§ Dataset extract:
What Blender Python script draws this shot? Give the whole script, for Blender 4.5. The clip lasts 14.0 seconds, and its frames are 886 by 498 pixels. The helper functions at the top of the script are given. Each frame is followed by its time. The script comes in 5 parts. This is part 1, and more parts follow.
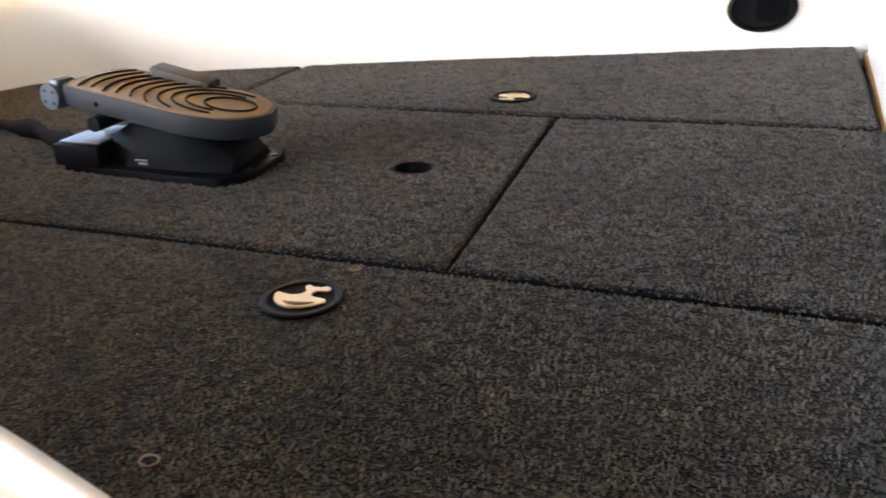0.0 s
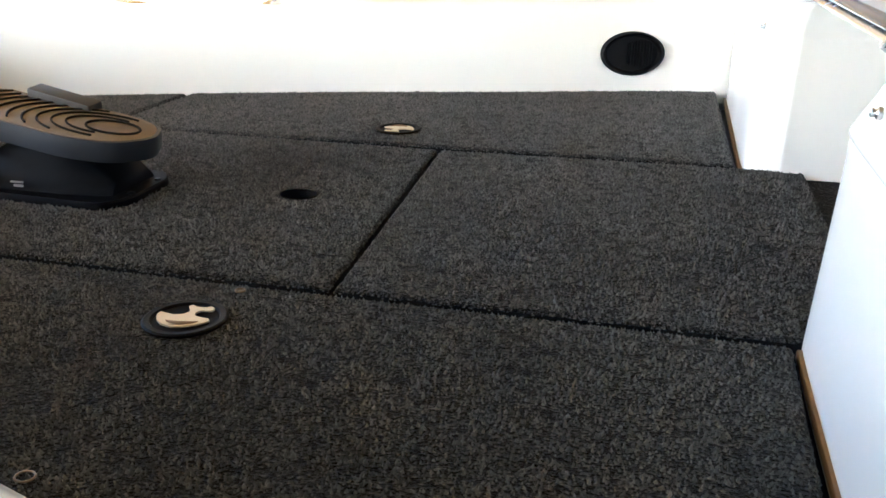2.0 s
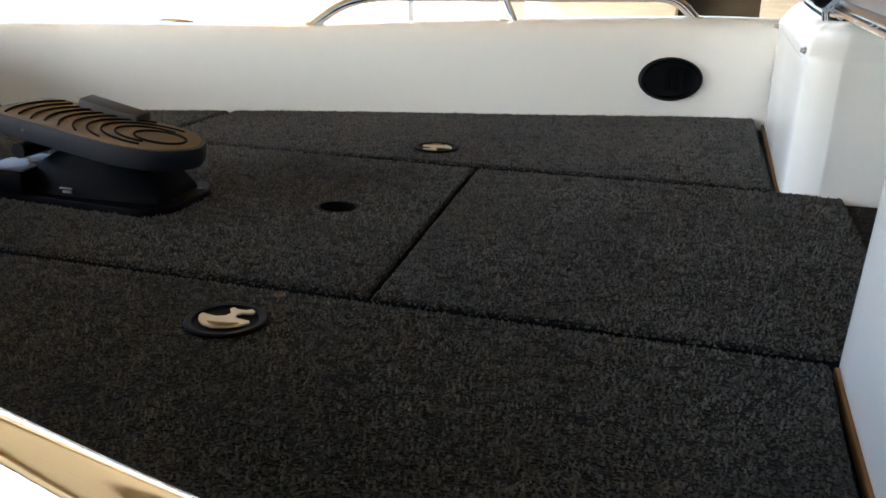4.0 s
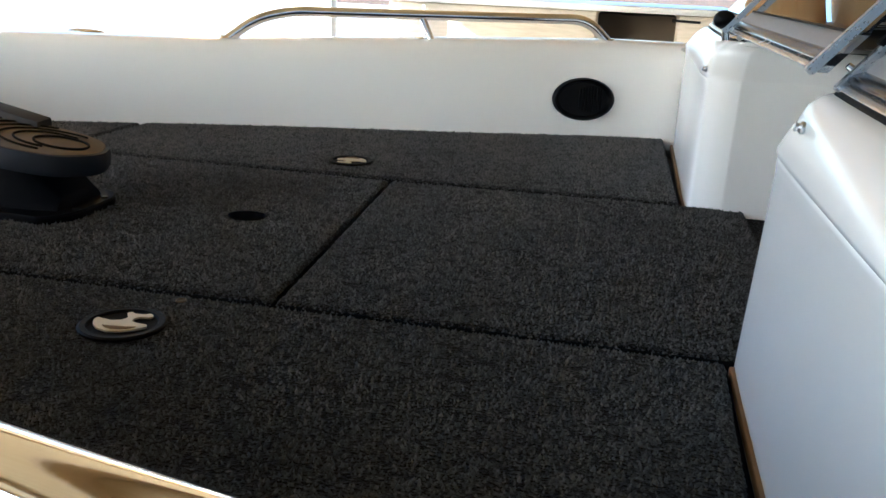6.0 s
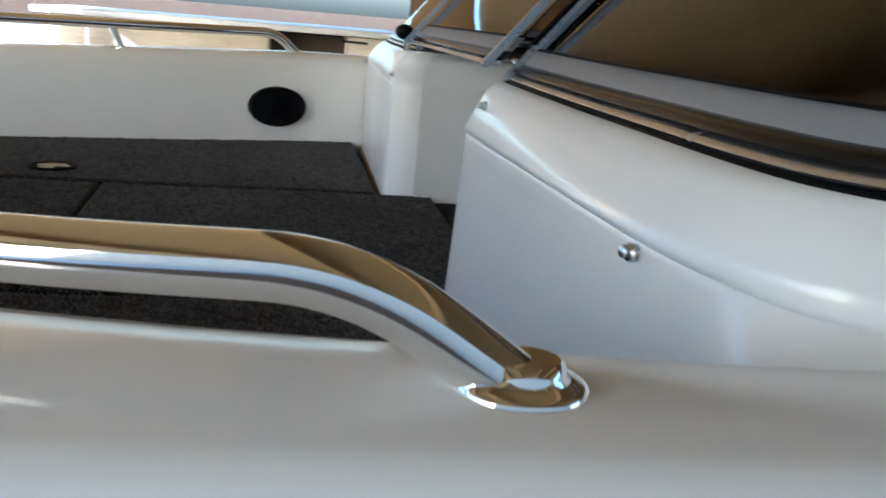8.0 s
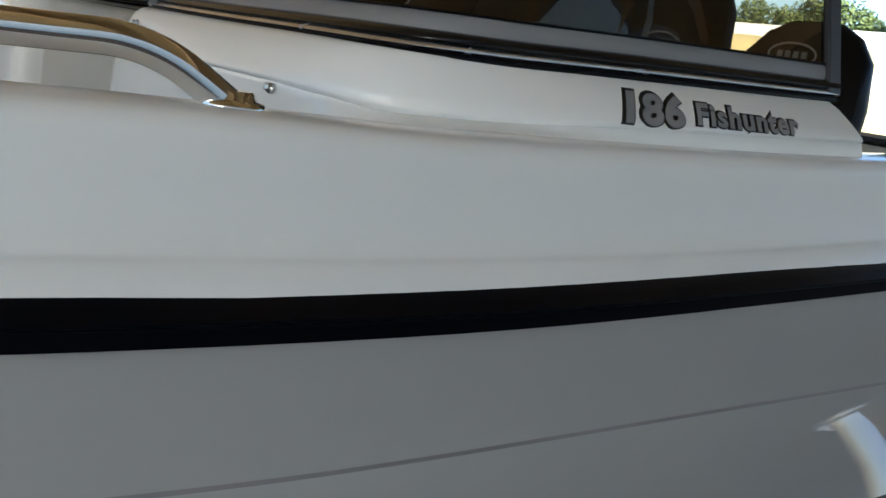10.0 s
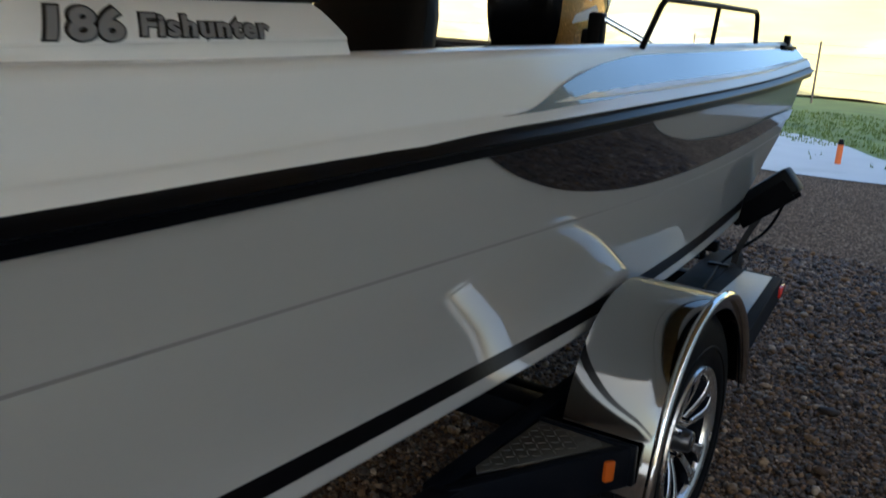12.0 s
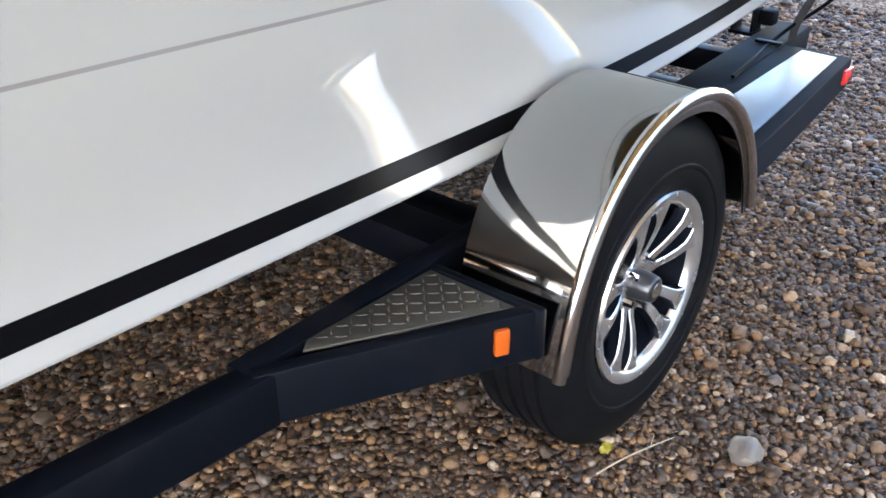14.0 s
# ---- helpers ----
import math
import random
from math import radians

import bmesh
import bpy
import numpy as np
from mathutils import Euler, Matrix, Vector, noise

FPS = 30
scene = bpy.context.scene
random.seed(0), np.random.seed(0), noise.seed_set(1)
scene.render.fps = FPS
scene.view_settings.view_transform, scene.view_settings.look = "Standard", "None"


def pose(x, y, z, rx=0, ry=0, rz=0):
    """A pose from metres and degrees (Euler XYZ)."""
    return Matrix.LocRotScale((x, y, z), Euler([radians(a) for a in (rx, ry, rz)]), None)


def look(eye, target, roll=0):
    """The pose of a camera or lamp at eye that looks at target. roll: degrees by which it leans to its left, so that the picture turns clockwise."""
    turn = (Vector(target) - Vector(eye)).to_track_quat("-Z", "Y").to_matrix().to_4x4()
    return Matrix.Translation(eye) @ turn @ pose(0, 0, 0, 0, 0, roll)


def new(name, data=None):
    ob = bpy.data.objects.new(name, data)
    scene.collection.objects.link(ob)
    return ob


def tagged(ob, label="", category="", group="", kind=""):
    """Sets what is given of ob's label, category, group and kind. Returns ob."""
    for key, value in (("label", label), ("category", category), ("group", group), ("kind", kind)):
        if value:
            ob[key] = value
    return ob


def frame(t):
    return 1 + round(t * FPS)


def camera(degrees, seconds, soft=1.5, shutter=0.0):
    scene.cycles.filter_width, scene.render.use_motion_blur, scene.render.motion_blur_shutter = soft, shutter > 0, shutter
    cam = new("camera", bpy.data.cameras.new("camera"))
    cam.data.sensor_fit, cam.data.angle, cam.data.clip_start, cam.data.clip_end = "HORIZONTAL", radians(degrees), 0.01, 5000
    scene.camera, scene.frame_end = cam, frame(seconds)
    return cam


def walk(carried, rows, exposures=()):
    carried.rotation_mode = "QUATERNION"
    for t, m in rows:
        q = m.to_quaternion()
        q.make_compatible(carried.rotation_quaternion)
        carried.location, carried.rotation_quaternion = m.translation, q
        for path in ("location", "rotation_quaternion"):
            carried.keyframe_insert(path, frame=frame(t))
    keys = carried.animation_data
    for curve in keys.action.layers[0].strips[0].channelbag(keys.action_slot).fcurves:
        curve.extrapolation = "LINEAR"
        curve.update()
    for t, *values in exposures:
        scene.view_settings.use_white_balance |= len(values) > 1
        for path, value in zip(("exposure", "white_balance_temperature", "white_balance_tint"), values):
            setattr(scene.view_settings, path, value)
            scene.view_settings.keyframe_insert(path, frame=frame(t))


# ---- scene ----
from mathutils.bvhtree import BVHTree

cam = camera(53.7, 14.0, soft=1.5, shutter=0.2)
PATH = [
    (0, (0.342, -1.188, 1.464), (-0.357, 0.513, 0.677), -3.1),
    (0.5, (0.362, -1.241, 1.474), (-0.571, 0.365, 0.732), -2.7),
    (1, (0.358, -1.221, 1.458), (-0.46, 0.453, 0.732), -1.2),
    (1.5, (0.355, -1.23, 1.466), (-0.225, 0.537, 0.729), 0.1),
    (2, (0.357, -1.223, 1.462), (-0.103, 0.587, 0.746), 0.3),
    (2.5, (0.356, -1.226, 1.464), (-0.107, 0.595, 0.78), 0.8),
    (3, (0.348, -1.233, 1.461), (-0.191, 0.569, 0.781), 0.8),
    (5.5, (0.376, -1.248, 1.425), (-0.08, 0.604, 0.823), 2.0),
    (6, (0.379, -1.243, 1.422), (0.002, 0.629, 0.828), 2.7),
    (6.5, (0.38, -1.258, 1.419), (0.003, 0.614, 0.825), 2.3),
    (7, (0.399, -1.297, 1.416), (0.021, 0.575, 0.824), 2.4),
    (7.5, (0.402, -1.337, 1.415), (0.169, 0.566, 0.844), 3.8),
    (8, (0.324, -1.409, 1.4), (0.662, 0.497, 0.898), 4.8),
    (8.3, (0.285, -1.47, 1.378), (0.865, 0.375, 0.87), 5.2),
    (8.5, (0.272, -1.508, 1.37), (1.025, 0.281, 0.885), 6.1),
    (8.8, (0.266, -1.559, 1.347), (1.165, 0.176, 0.918), 8.6),
    (9, (0.262, -1.626, 1.341), (1.216, 0.066, 0.866), 8.3),
    (9.2, (0.248, -1.688, 1.338), (1.24, -0.02, 0.856), 8.3),
    (11.3, (0.058, -1.785, 1.333), (1.589, -0.532, 1.038), 4.8),
    (11.5, (0.1, -1.818, 1.331), (1.707, -0.664, 1.033), 3.8),
    (11.6, (0.147, -1.832, 1.335), (1.805, -0.76, 1.015), 4.3),
    (11.8, (0.222, -1.868, 1.335), (1.878, -0.81, 0.963), 3.9),
    (12, (0.32, -1.89, 1.334), (1.948, -0.831, 0.856), 4.1),
    (12.2, (0.388, -1.921, 1.312), (1.983, -0.876, 0.707), 3.8),
    (12.5, (0.482, -1.958, 1.283), (2.019, -0.92, 0.535), 2.5),
    (13, (0.694, -1.925, 1.257), (2.173, -0.826, 0.48), 1.1),
    (13.5, (0.897, -1.933, 1.257), (2.309, -0.803, 0.402), 0.7),
    (13.6, (0.939, -1.949, 1.26), (2.315, -0.799, 0.375), 0.1),
    (14, (1.066, -1.971, 1.235), (2.397, -0.817, 0.287), 0.3),
]
EXPOSURES = [
    (0.0, 4.45, 5000, 14), (0.5, 4.4, 5050, 13), (1.0, 3.85, 4900, 9), (1.5, 3.75, 4800, 9), (2.0, 4.05, 4750, 8), (2.5, 3.85, 4750, 8), (3.0, 3.45, 4800, 7), (5.5, 2.9, 4650, 7), (6.5, 2.8, 4630, 7), (7.5, 2.55, 4700, 7),
    (8.5, 2.15, 4600, 7), (9.2, 2.2, 4650, 7), (11.3, 1.6, 5200, 7), (12.0, 1.7, 5200, 7), (12.5, 3.4, 5300, 10), (13.0, 3.93, 5250, 11), (13.5, 4.05, 5250, 11), (14.0, 4.25, 5300, 12),
]
walk(cam, [(t, look(eye, target, roll)) for t, eye, target, roll in PATH], EXPOSURES)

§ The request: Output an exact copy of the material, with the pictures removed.

§ Exercise response:
What Blender Python script draws this shot? Give the whole script, for Blender 4.5. The clip lasts 14.0 seconds, and its frames are 886 by 498 pixels. The helper functions at the top of the script are given. Each frame is followed by its time. The script comes in 5 parts. This is part 1, and more parts follow.
0.0 s
2.0 s
4.0 s
6.0 s
8.0 s
10.0 s
12.0 s
14.0 s
# ---- helpers ----
import math
import random
from math import radians

import bmesh
import bpy
import numpy as np
from mathutils import Euler, Matrix, Vector, noise

FPS = 30
scene = bpy.context.scene
random.seed(0), np.random.seed(0), noise.seed_set(1)
scene.render.fps = FPS
scene.view_settings.view_transform, scene.view_settings.look = "Standard", "None"


def pose(x, y, z, rx=0, ry=0, rz=0):
    """A pose from metres and degrees (Euler XYZ)."""
    return Matrix.LocRotScale((x, y, z), Euler([radians(a) for a in (rx, ry, rz)]), None)


def look(eye, target, roll=0):
    """The pose of a camera or lamp at eye that looks at target. roll: degrees by which it leans to its left, so that the picture turns clockwise."""
    turn = (Vector(target) - Vector(eye)).to_track_quat("-Z", "Y").to_matrix().to_4x4()
    return Matrix.Translation(eye) @ turn @ pose(0, 0, 0, 0, 0, roll)


def new(name, data=None):
    ob = bpy.data.objects.new(name, data)
    scene.collection.objects.link(ob)
    return ob


def tagged(ob, label="", category="", group="", kind=""):
    """Sets what is given of ob's label, category, group and kind. Returns ob."""
    for key, value in (("label", label), ("category", category), ("group", group), ("kind", kind)):
        if value:
            ob[key] = value
    return ob


def frame(t):
    return 1 + round(t * FPS)


def camera(degrees, seconds, soft=1.5, shutter=0.0):
    scene.cycles.filter_width, scene.render.use_motion_blur, scene.render.motion_blur_shutter = soft, shutter > 0, shutter
    cam = new("camera", bpy.data.cameras.new("camera"))
    cam.data.sensor_fit, cam.data.angle, cam.data.clip_start, cam.data.clip_end = "HORIZONTAL", radians(degrees), 0.01, 5000
    scene.camera, scene.frame_end = cam, frame(seconds)
    return cam


def walk(carried, rows, exposures=()):
    carried.rotation_mode = "QUATERNION"
    for t, m in rows:
        q = m.to_quaternion()
        q.make_compatible(carried.rotation_quaternion)
        carried.location, carried.rotation_quaternion = m.translation, q
        for path in ("location", "rotation_quaternion"):
            carried.keyframe_insert(path, frame=frame(t))
    keys = carried.animation_data
    for curve in keys.action.layers[0].strips[0].channelbag(keys.action_slot).fcurves:
        curve.extrapolation = "LINEAR"
        curve.update()
    for t, *values in exposures:
        scene.view_settings.use_white_balance |= len(values) > 1
        for path, value in zip(("exposure", "white_balance_temperature", "white_balance_tint"), values):
            setattr(scene.view_settings, path, value)
            scene.view_settings.keyframe_insert(path, frame=frame(t))


# ---- scene ----
from mathutils.bvhtree import BVHTree

cam = camera(53.7, 14.0, soft=1.5, shutter=0.2)
PATH = [
    (0, (0.342, -1.188, 1.464), (-0.357, 0.513, 0.677), -3.1),
    (0.5, (0.362, -1.241, 1.474), (-0.571, 0.365, 0.732), -2.7),
    (1, (0.358, -1.221, 1.458), (-0.46, 0.453, 0.732), -1.2),
    (1.5, (0.355, -1.23, 1.466), (-0.225, 0.537, 0.729), 0.1),
    (2, (0.357, -1.223, 1.462), (-0.103, 0.587, 0.746), 0.3),
    (2.5, (0.356, -1.226, 1.464), (-0.107, 0.595, 0.78), 0.8),
    (3, (0.348, -1.233, 1.461), (-0.191, 0.569, 0.781), 0.8),
    (5.5, (0.376, -1.248, 1.425), (-0.08, 0.604, 0.823), 2.0),
    (6, (0.379, -1.243, 1.422), (0.002, 0.629, 0.828), 2.7),
    (6.5, (0.38, -1.258, 1.419), (0.003, 0.614, 0.825), 2.3),
    (7, (0.399, -1.297, 1.416), (0.021, 0.575, 0.824), 2.4),
    (7.5, (0.402, -1.337, 1.415), (0.169, 0.566, 0.844), 3.8),
    (8, (0.324, -1.409, 1.4), (0.662, 0.497, 0.898), 4.8),
    (8.3, (0.285, -1.47, 1.378), (0.865, 0.375, 0.87), 5.2),
    (8.5, (0.272, -1.508, 1.37), (1.025, 0.281, 0.885), 6.1),
    (8.8, (0.266, -1.559, 1.347), (1.165, 0.176, 0.918), 8.6),
    (9, (0.262, -1.626, 1.341), (1.216, 0.066, 0.866), 8.3),
    (9.2, (0.248, -1.688, 1.338), (1.24, -0.02, 0.856), 8.3),
    (11.3, (0.058, -1.785, 1.333), (1.589, -0.532, 1.038), 4.8),
    (11.5, (0.1, -1.818, 1.331), (1.707, -0.664, 1.033), 3.8),
    (11.6, (0.147, -1.832, 1.335), (1.805, -0.76, 1.015), 4.3),
    (11.8, (0.222, -1.868, 1.335), (1.878, -0.81, 0.963), 3.9),
    (12, (0.32, -1.89, 1.334), (1.948, -0.831, 0.856), 4.1),
    (12.2, (0.388, -1.921, 1.312), (1.983, -0.876, 0.707), 3.8),
    (12.5, (0.482, -1.958, 1.283), (2.019, -0.92, 0.535), 2.5),
    (13, (0.694, -1.925, 1.257), (2.173, -0.826, 0.48), 1.1),
    (13.5, (0.897, -1.933, 1.257), (2.309, -0.803, 0.402), 0.7),
    (13.6, (0.939, -1.949, 1.26), (2.315, -0.799, 0.375), 0.1),
    (14, (1.066, -1.971, 1.235), (2.397, -0.817, 0.287), 0.3),
]
EXPOSURES = [
    (0.0, 4.45, 5000, 14), (0.5, 4.4, 5050, 13), (1.0, 3.85, 4900, 9), (1.5, 3.75, 4800, 9), (2.0, 4.05, 4750, 8), (2.5, 3.85, 4750, 8), (3.0, 3.45, 4800, 7), (5.5, 2.9, 4650, 7), (6.5, 2.8, 4630, 7), (7.5, 2.55, 4700, 7),
    (8.5, 2.15, 4600, 7), (9.2, 2.2, 4650, 7), (11.3, 1.6, 5200, 7), (12.0, 1.7, 5200, 7), (12.5, 3.4, 5300, 10), (13.0, 3.93, 5250, 11), (13.5, 4.05, 5250, 11), (14.0, 4.25, 5300, 12),
]
walk(cam, [(t, look(eye, target, roll)) for t, eye, target, roll in PATH], EXPOSURES)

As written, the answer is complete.